Copy exactly the lines from the one containing "return 1 + round(t * FPS)" through the one containing "curve.update()", both included, and nothing else.

Raw data –
--- BEGIN ---

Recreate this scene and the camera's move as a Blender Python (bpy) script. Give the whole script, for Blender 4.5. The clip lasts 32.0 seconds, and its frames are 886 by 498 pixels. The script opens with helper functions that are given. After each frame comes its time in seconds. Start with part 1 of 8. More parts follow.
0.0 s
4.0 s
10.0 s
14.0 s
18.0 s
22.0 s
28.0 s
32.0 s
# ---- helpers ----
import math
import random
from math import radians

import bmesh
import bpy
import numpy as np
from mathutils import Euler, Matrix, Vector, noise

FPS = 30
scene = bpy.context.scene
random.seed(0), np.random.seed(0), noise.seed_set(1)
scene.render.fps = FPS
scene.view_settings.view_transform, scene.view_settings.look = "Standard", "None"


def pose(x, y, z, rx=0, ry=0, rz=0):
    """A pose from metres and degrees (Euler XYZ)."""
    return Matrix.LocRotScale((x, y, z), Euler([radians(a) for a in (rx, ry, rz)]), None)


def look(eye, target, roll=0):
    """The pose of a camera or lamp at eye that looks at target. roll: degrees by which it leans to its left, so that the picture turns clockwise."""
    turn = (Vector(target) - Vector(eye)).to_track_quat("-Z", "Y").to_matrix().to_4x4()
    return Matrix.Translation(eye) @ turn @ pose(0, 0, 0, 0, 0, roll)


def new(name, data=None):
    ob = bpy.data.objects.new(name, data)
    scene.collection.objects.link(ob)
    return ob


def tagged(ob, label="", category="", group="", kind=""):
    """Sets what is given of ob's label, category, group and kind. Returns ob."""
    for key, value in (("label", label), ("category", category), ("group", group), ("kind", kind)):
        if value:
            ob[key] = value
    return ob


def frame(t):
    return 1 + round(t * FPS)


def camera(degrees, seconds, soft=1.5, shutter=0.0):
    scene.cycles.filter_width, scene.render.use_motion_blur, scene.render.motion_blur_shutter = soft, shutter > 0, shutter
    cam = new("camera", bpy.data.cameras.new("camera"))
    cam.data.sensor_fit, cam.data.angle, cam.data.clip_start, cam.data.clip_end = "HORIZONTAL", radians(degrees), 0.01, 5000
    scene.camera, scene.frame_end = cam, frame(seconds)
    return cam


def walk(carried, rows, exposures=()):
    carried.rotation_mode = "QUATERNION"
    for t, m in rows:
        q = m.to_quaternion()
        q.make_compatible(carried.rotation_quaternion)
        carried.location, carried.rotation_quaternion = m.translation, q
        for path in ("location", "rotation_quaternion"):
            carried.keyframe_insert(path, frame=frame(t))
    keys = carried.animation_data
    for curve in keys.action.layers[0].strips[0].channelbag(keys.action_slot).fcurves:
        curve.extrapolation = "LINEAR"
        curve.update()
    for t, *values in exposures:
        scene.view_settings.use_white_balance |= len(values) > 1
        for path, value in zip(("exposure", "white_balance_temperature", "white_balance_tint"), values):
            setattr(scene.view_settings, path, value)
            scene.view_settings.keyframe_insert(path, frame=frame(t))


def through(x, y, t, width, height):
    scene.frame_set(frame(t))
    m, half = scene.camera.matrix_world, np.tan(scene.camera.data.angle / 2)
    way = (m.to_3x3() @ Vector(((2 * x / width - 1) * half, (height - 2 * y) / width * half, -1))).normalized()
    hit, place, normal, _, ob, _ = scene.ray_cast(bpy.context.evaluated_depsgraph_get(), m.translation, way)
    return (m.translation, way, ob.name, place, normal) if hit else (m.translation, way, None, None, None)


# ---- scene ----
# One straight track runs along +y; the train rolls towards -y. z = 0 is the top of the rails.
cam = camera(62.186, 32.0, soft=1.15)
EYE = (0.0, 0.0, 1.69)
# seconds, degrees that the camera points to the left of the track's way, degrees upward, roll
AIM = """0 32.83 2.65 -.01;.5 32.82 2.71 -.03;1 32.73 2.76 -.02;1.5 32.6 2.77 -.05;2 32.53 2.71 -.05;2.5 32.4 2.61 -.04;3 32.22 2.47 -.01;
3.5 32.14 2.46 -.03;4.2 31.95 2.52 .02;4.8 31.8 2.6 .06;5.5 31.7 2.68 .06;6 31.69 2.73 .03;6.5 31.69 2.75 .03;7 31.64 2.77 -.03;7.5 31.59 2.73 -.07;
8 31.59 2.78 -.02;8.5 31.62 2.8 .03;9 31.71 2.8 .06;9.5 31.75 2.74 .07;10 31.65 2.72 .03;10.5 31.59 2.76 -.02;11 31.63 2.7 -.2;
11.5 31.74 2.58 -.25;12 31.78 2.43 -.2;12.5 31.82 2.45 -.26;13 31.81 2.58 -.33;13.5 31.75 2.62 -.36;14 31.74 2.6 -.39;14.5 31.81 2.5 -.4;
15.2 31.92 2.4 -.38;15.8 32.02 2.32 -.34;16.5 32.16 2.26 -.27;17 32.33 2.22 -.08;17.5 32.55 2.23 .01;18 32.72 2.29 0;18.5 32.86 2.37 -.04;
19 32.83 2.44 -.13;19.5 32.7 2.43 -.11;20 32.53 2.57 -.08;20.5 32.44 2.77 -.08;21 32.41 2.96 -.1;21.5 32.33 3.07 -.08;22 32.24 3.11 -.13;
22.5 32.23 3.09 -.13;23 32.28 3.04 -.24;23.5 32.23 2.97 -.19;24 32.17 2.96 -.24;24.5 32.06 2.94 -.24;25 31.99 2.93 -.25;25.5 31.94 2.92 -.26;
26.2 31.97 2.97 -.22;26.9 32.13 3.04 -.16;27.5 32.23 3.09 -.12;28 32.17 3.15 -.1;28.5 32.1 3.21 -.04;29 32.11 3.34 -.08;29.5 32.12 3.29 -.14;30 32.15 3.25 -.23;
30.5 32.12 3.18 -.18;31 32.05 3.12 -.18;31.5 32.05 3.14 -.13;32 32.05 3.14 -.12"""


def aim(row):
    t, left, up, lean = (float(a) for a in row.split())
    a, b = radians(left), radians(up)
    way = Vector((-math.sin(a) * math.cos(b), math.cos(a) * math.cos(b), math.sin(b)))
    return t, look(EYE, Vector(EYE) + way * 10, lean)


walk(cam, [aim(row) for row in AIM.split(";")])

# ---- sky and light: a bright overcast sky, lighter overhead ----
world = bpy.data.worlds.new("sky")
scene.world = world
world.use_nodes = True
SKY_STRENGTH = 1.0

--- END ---
--- BEGIN ---

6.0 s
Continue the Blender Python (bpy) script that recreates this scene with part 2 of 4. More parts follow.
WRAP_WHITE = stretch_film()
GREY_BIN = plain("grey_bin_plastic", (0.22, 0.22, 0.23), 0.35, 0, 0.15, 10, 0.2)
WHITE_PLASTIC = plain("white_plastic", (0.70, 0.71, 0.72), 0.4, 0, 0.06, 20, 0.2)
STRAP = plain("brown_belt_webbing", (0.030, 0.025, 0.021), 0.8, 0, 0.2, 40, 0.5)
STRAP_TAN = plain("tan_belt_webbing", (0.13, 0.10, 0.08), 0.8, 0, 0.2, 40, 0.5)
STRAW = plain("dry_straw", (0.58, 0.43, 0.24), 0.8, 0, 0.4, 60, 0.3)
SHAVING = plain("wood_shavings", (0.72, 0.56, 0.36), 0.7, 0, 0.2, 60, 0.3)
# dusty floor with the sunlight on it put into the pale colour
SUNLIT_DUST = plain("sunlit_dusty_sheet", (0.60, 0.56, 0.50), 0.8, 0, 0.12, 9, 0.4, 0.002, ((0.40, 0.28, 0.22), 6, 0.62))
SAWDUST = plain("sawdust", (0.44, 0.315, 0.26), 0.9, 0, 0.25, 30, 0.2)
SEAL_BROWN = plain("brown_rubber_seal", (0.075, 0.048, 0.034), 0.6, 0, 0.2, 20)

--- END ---

Solution below –
    return 1 + round(t * FPS)


def camera(degrees, seconds, soft=1.5, shutter=0.0):
    scene.cycles.filter_width, scene.render.use_motion_blur, scene.render.motion_blur_shutter = soft, shutter > 0, shutter
    cam = new("camera", bpy.data.cameras.new("camera"))
    cam.data.sensor_fit, cam.data.angle, cam.data.clip_start, cam.data.clip_end = "HORIZONTAL", radians(degrees), 0.01, 5000
    scene.camera, scene.frame_end = cam, frame(seconds)
    return cam


def walk(carried, rows, exposures=()):
    carried.rotation_mode = "QUATERNION"
    for t, m in rows:
        q = m.to_quaternion()
        q.make_compatible(carried.rotation_quaternion)
        carried.location, carried.rotation_quaternion = m.translation, q
        for path in ("location", "rotation_quaternion"):
            carried.keyframe_insert(path, frame=frame(t))
    keys = carried.animation_data
    for curve in keys.action.layers[0].strips[0].channelbag(keys.action_slot).fcurves:
        curve.extrapolation = "LINEAR"
        curve.update()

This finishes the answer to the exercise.